--- START ---

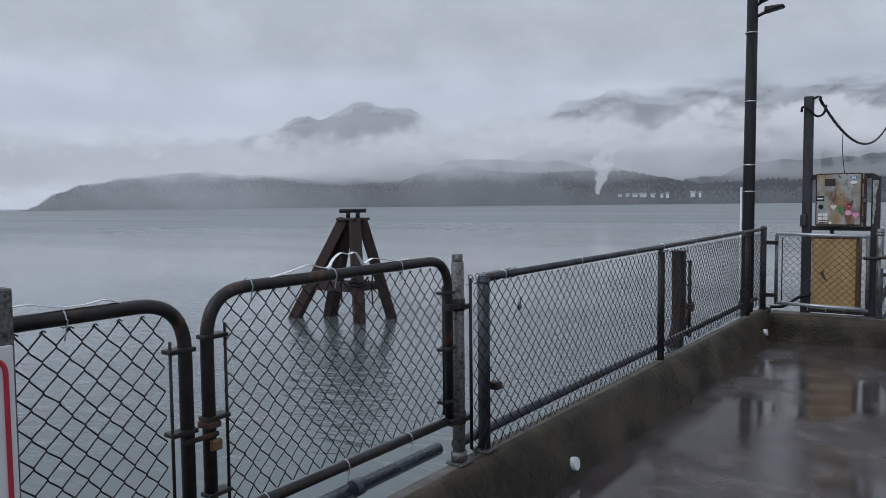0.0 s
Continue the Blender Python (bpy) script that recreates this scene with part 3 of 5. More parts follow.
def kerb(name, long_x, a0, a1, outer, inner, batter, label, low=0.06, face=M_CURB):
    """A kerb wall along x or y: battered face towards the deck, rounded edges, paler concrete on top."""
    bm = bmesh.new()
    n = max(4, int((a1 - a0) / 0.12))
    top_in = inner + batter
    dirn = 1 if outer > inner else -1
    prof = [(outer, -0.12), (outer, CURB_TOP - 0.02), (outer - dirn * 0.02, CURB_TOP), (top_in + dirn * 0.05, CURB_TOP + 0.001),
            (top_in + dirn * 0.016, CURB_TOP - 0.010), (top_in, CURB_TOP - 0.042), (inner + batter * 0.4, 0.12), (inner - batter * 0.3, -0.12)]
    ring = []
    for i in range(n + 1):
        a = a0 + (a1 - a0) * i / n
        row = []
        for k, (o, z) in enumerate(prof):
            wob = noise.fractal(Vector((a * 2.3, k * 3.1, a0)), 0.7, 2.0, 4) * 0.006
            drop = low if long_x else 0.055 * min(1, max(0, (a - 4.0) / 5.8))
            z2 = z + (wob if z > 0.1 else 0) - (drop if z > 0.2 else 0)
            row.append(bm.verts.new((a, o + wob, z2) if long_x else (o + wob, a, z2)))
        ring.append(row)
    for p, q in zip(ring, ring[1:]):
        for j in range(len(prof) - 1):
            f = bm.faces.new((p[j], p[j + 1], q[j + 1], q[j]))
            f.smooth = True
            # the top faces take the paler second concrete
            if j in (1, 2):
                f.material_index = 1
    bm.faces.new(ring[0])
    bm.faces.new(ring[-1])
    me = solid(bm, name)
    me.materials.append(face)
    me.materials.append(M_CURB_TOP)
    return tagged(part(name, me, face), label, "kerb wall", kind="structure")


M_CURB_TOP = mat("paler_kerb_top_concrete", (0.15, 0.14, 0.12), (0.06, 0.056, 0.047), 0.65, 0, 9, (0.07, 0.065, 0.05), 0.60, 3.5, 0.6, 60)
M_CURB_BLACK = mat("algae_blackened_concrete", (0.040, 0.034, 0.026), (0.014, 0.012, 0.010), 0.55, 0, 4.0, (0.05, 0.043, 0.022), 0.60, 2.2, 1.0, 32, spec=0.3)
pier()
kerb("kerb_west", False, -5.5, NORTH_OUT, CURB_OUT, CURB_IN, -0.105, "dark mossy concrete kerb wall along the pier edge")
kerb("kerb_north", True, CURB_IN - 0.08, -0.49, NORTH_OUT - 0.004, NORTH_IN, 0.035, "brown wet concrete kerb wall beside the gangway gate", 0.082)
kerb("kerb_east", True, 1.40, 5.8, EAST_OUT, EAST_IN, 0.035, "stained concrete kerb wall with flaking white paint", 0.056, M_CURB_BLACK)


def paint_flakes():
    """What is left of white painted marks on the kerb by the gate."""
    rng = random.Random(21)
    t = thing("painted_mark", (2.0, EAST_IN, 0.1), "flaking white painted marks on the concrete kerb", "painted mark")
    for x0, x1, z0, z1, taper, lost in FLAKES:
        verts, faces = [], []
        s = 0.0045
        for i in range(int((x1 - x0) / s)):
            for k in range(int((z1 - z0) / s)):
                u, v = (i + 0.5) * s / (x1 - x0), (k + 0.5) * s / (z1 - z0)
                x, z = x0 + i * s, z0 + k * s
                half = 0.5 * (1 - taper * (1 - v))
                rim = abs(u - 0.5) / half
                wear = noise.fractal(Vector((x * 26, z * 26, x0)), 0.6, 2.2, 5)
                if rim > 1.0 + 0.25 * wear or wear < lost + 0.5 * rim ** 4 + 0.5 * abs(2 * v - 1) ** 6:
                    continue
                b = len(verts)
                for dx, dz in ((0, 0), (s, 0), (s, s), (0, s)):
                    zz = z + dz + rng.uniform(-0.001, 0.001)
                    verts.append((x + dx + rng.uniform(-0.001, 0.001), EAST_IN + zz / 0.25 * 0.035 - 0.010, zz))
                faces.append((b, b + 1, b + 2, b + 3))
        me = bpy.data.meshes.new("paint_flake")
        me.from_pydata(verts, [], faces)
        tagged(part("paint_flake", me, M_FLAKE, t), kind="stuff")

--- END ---

Problem requirements: Transcribe the material exactly, leaving every picture out.

Task solution:
0.0 s
Continue the Blender Python (bpy) script that recreates this scene with part 3 of 5. More parts follow.
def kerb(name, long_x, a0, a1, outer, inner, batter, label, low=0.06, face=M_CURB):
    """A kerb wall along x or y: battered face towards the deck, rounded edges, paler concrete on top."""
    bm = bmesh.new()
    n = max(4, int((a1 - a0) / 0.12))
    top_in = inner + batter
    dirn = 1 if outer > inner else -1
    prof = [(outer, -0.12), (outer, CURB_TOP - 0.02), (outer - dirn * 0.02, CURB_TOP), (top_in + dirn * 0.05, CURB_TOP + 0.001),
            (top_in + dirn * 0.016, CURB_TOP - 0.010), (top_in, CURB_TOP - 0.042), (inner + batter * 0.4, 0.12), (inner - batter * 0.3, -0.12)]
    ring = []
    for i in range(n + 1):
        a = a0 + (a1 - a0) * i / n
        row = []
        for k, (o, z) in enumerate(prof):
            wob = noise.fractal(Vector((a * 2.3, k * 3.1, a0)), 0.7, 2.0, 4) * 0.006
            drop = low if long_x else 0.055 * min(1, max(0, (a - 4.0) / 5.8))
            z2 = z + (wob if z > 0.1 else 0) - (drop if z > 0.2 else 0)
            row.append(bm.verts.new((a, o + wob, z2) if long_x else (o + wob, a, z2)))
        ring.append(row)
    for p, q in zip(ring, ring[1:]):
        for j in range(len(prof) - 1):
            f = bm.faces.new((p[j], p[j + 1], q[j + 1], q[j]))
            f.smooth = True
            # the top faces take the paler second concrete
            if j in (1, 2):
                f.material_index = 1
    bm.faces.new(ring[0])
    bm.faces.new(ring[-1])
    me = solid(bm, name)
    me.materials.append(face)
    me.materials.append(M_CURB_TOP)
    return tagged(part(name, me, face), label, "kerb wall", kind="structure")


M_CURB_TOP = mat("paler_kerb_top_concrete", (0.15, 0.14, 0.12), (0.06, 0.056, 0.047), 0.65, 0, 9, (0.07, 0.065, 0.05), 0.60, 3.5, 0.6, 60)
M_CURB_BLACK = mat("algae_blackened_concrete", (0.040, 0.034, 0.026), (0.014, 0.012, 0.010), 0.55, 0, 4.0, (0.05, 0.043, 0.022), 0.60, 2.2, 1.0, 32, spec=0.3)
pier()
kerb("kerb_west", False, -5.5, NORTH_OUT, CURB_OUT, CURB_IN, -0.105, "dark mossy concrete kerb wall along the pier edge")
kerb("kerb_north", True, CURB_IN - 0.08, -0.49, NORTH_OUT - 0.004, NORTH_IN, 0.035, "brown wet concrete kerb wall beside the gangway gate", 0.082)
kerb("kerb_east", True, 1.40, 5.8, EAST_OUT, EAST_IN, 0.035, "stained concrete kerb wall with flaking white paint", 0.056, M_CURB_BLACK)


def paint_flakes():
    """What is left of white painted marks on the kerb by the gate."""
    rng = random.Random(21)
    t = thing("painted_mark", (2.0, EAST_IN, 0.1), "flaking white painted marks on the concrete kerb", "painted mark")
    for x0, x1, z0, z1, taper, lost in FLAKES:
        verts, faces = [], []
        s = 0.0045
        for i in range(int((x1 - x0) / s)):
            for k in range(int((z1 - z0) / s)):
                u, v = (i + 0.5) * s / (x1 - x0), (k + 0.5) * s / (z1 - z0)
                x, z = x0 + i * s, z0 + k * s
                half = 0.5 * (1 - taper * (1 - v))
                rim = abs(u - 0.5) / half
                wear = noise.fractal(Vector((x * 26, z * 26, x0)), 0.6, 2.2, 5)
                if rim > 1.0 + 0.25 * wear or wear < lost + 0.5 * rim ** 4 + 0.5 * abs(2 * v - 1) ** 6:
                    continue
                b = len(verts)
                for dx, dz in ((0, 0), (s, 0), (s, s), (0, s)):
                    zz = z + dz + rng.uniform(-0.001, 0.001)
                    verts.append((x + dx + rng.uniform(-0.001, 0.001), EAST_IN + zz / 0.25 * 0.035 - 0.010, zz))
                faces.append((b, b + 1, b + 2, b + 3))
        me = bpy.data.meshes.new("paint_flake")
        me.from_pydata(verts, [], faces)
        tagged(part("paint_flake", me, M_FLAKE, t), kind="stuff")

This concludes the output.